* begin Dataset extract *
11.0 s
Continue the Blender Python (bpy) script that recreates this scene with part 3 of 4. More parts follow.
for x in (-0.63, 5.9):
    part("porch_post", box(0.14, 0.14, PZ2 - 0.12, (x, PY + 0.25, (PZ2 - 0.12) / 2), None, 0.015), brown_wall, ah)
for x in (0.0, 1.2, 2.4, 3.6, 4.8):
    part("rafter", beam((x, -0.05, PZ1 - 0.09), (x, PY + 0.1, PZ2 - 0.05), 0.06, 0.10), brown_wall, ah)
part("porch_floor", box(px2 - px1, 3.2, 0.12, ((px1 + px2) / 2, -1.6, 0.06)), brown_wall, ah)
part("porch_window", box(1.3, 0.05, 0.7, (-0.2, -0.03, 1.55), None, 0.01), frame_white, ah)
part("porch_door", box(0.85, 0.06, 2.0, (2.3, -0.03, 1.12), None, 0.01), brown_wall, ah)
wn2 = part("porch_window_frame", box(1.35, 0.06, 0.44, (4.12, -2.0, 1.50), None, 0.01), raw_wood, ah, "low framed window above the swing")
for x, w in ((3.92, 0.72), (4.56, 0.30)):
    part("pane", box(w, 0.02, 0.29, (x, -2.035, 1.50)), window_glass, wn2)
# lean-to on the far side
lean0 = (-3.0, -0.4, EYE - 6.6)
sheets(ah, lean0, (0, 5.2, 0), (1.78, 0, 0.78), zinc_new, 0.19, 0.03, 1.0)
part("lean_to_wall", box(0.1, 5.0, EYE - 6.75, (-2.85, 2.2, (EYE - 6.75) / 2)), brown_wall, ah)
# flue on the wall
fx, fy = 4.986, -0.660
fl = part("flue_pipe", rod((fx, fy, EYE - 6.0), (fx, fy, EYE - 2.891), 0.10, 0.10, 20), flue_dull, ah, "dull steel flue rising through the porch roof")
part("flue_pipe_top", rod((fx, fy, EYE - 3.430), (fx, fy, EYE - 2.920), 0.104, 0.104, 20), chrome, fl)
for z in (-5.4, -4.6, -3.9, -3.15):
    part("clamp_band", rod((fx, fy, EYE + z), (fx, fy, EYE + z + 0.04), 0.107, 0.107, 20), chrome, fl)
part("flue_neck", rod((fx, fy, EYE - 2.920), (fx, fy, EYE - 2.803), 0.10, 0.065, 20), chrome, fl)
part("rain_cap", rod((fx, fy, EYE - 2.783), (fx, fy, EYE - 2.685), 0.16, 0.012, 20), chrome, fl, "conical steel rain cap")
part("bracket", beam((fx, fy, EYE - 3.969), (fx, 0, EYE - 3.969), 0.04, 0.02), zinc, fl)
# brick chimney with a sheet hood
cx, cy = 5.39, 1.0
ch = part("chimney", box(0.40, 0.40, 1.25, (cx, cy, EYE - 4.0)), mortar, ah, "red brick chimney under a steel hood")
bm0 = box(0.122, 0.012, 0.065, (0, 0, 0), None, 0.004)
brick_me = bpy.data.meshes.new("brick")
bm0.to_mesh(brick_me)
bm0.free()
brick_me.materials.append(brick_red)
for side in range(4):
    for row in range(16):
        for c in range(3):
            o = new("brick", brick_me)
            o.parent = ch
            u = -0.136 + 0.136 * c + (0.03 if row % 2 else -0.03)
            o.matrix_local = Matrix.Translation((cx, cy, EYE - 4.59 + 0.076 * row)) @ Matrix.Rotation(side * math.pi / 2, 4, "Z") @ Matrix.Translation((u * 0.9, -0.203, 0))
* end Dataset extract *
• [Stated exercise] Print the material verbatim, all of it.

• [Response to this task]
11.0 s
Continue the Blender Python (bpy) script that recreates this scene with part 3 of 4. More parts follow.
for x in (-0.63, 5.9):
    part("porch_post", box(0.14, 0.14, PZ2 - 0.12, (x, PY + 0.25, (PZ2 - 0.12) / 2), None, 0.015), brown_wall, ah)
for x in (0.0, 1.2, 2.4, 3.6, 4.8):
    part("rafter", beam((x, -0.05, PZ1 - 0.09), (x, PY + 0.1, PZ2 - 0.05), 0.06, 0.10), brown_wall, ah)
part("porch_floor", box(px2 - px1, 3.2, 0.12, ((px1 + px2) / 2, -1.6, 0.06)), brown_wall, ah)
part("porch_window", box(1.3, 0.05, 0.7, (-0.2, -0.03, 1.55), None, 0.01), frame_white, ah)
part("porch_door", box(0.85, 0.06, 2.0, (2.3, -0.03, 1.12), None, 0.01), brown_wall, ah)
wn2 = part("porch_window_frame", box(1.35, 0.06, 0.44, (4.12, -2.0, 1.50), None, 0.01), raw_wood, ah, "low framed window above the swing")
for x, w in ((3.92, 0.72), (4.56, 0.30)):
    part("pane", box(w, 0.02, 0.29, (x, -2.035, 1.50)), window_glass, wn2)
# lean-to on the far side
lean0 = (-3.0, -0.4, EYE - 6.6)
sheets(ah, lean0, (0, 5.2, 0), (1.78, 0, 0.78), zinc_new, 0.19, 0.03, 1.0)
part("lean_to_wall", box(0.1, 5.0, EYE - 6.75, (-2.85, 2.2, (EYE - 6.75) / 2)), brown_wall, ah)
# flue on the wall
fx, fy = 4.986, -0.660
fl = part("flue_pipe", rod((fx, fy, EYE - 6.0), (fx, fy, EYE - 2.891), 0.10, 0.10, 20), flue_dull, ah, "dull steel flue rising through the porch roof")
part("flue_pipe_top", rod((fx, fy, EYE - 3.430), (fx, fy, EYE - 2.920), 0.104, 0.104, 20), chrome, fl)
for z in (-5.4, -4.6, -3.9, -3.15):
    part("clamp_band", rod((fx, fy, EYE + z), (fx, fy, EYE + z + 0.04), 0.107, 0.107, 20), chrome, fl)
part("flue_neck", rod((fx, fy, EYE - 2.920), (fx, fy, EYE - 2.803), 0.10, 0.065, 20), chrome, fl)
part("rain_cap", rod((fx, fy, EYE - 2.783), (fx, fy, EYE - 2.685), 0.16, 0.012, 20), chrome, fl, "conical steel rain cap")
part("bracket", beam((fx, fy, EYE - 3.969), (fx, 0, EYE - 3.969), 0.04, 0.02), zinc, fl)
# brick chimney with a sheet hood
cx, cy = 5.39, 1.0
ch = part("chimney", box(0.40, 0.40, 1.25, (cx, cy, EYE - 4.0)), mortar, ah, "red brick chimney under a steel hood")
bm0 = box(0.122, 0.012, 0.065, (0, 0, 0), None, 0.004)
brick_me = bpy.data.meshes.new("brick")
bm0.to_mesh(brick_me)
bm0.free()
brick_me.materials.append(brick_red)
for side in range(4):
    for row in range(16):
        for c in range(3):
            o = new("brick", brick_me)
            o.parent = ch
            u = -0.136 + 0.136 * c + (0.03 if row % 2 else -0.03)
            o.matrix_local = Matrix.Translation((cx, cy, EYE - 4.59 + 0.076 * row)) @ Matrix.Rotation(side * math.pi / 2, 4, "Z") @ Matrix.Translation((u * 0.9, -0.203, 0))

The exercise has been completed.